I wasn't going to say that, because I'm not a theoretical physicist either.
<g>
That said, if one actually listens to, reads and ponders such folks as
Brian Cox, Neil DeGrasse Tyson, Lisa Randall, Brian Greene and others, one
learns that people who do science, as opposed to people who write about
what scientists do, readily and easily admit that they have no problem with
being proven wrong. If a theory is proved wrong, it's one more step up the
stairway to heaven. (Sorry, couldn't help myself.) I have listened to Tyson
say this numerous times. Brian Cox as well.
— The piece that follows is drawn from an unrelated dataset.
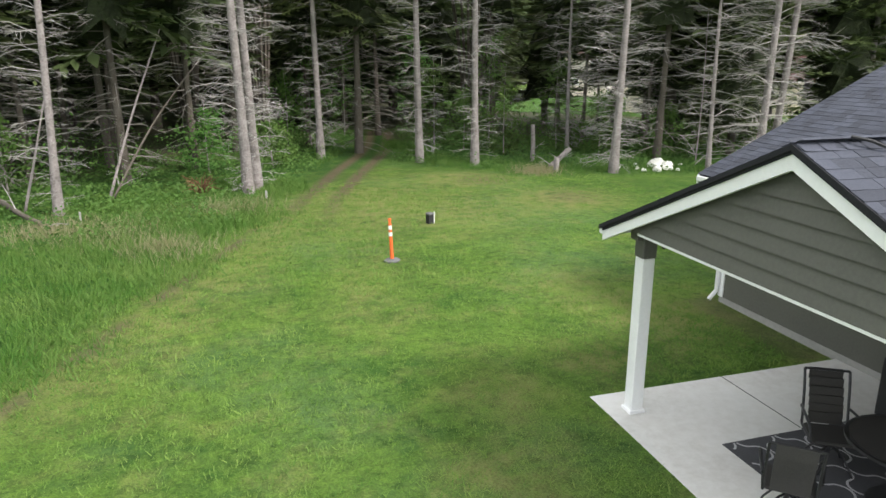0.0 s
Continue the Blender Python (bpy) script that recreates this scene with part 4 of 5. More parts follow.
# ---------------------------------------------------------------- far woods
FAR_NEEDLE = foliage("far_conifers", (0.043, 0.064, 0.029), (0.076, 0.104, 0.045), (0.13, 0.166, 0.07), 0.0, 0.0)
FAR_LEAF = foliage("far_broadleaves", (0.098, 0.148, 0.042), (0.165, 0.205, 0.060), (0.28, 0.265, 0.145), 0.0, 0.0)
VALLEY = [(75, 260), (120, 215), (190, 190), (260, 130), (420, 160), (700, 330), (1100, 640), (800, 1300), (300, 1300), (120, 560)]


def far_woods():
    """Forest beyond the built trees: rows that thin out as the view flattens; broadleaf stands in the valley."""
    rr = np.random.default_rng(5)
    V, F, T = ([], []), ([], []), ([], [])
    d, seg = 165.0, 7
    while d < 3800:
        step = max(5.5, d * d / 11000)
        gap = 6.0 + d * 0.0022
        n = int(radians(112) * d / gap)
        for i in range(n):
            a = radians(127) - radians(112) * (i + rr.random()) / n
            q = d + rr.uniform(0, step)
            x, y = 7 + q * math.cos(a), 18 + q * math.sin(a)
            if inside(WOOD_C, x, y) or inside(WOOD_B, x, y) or inside(LOT, x, y) or inside(WOOD_A, x, y) or inside(WOOD_D, x, y) or (x > 60 and y < 60 and q < 185):
                continue
            if math.hypot(x + 45, y - 215) < 26 or glade(x, y):
                continue
            patch = math.sin(x * 0.021 + 1.7) * math.sin(y * 0.017) + math.sin(x * 0.0061 + y * 0.009)
            stand = noise.noise((x * 0.009, y * 0.006, 3.0)) + 0.45 * noise.noise((x * 0.03, y * 0.02, 1.0))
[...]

I think part of scientists' perceived weakness comes from the fact that
science is on the ropes in this country because of the knob-knuckled morons
that make up the Republican majority in Congress, not to mention our
Idiot-in-Chief and a lot of really, really stupid voters. We can't afford
to mince words, nor act like we're at a tea room salon. These idiots are
out to do real harm, and are well on their way to doing it.
For me, with expansion, cosmological constants, Planck units, Big Bangs,
dark energy and dark matter, I go on preponderance of evidence as we
understand it, with the caveat that anything can change at any time.
Galileo got his wrists slapped by the church for postulating that earth
revolves around the sun, but others in far deeper antiquity knew better.
Yes, aether was once debunked until quantum physics got far along to
suggest truth to Bob's Theory that Even Nothing is Something.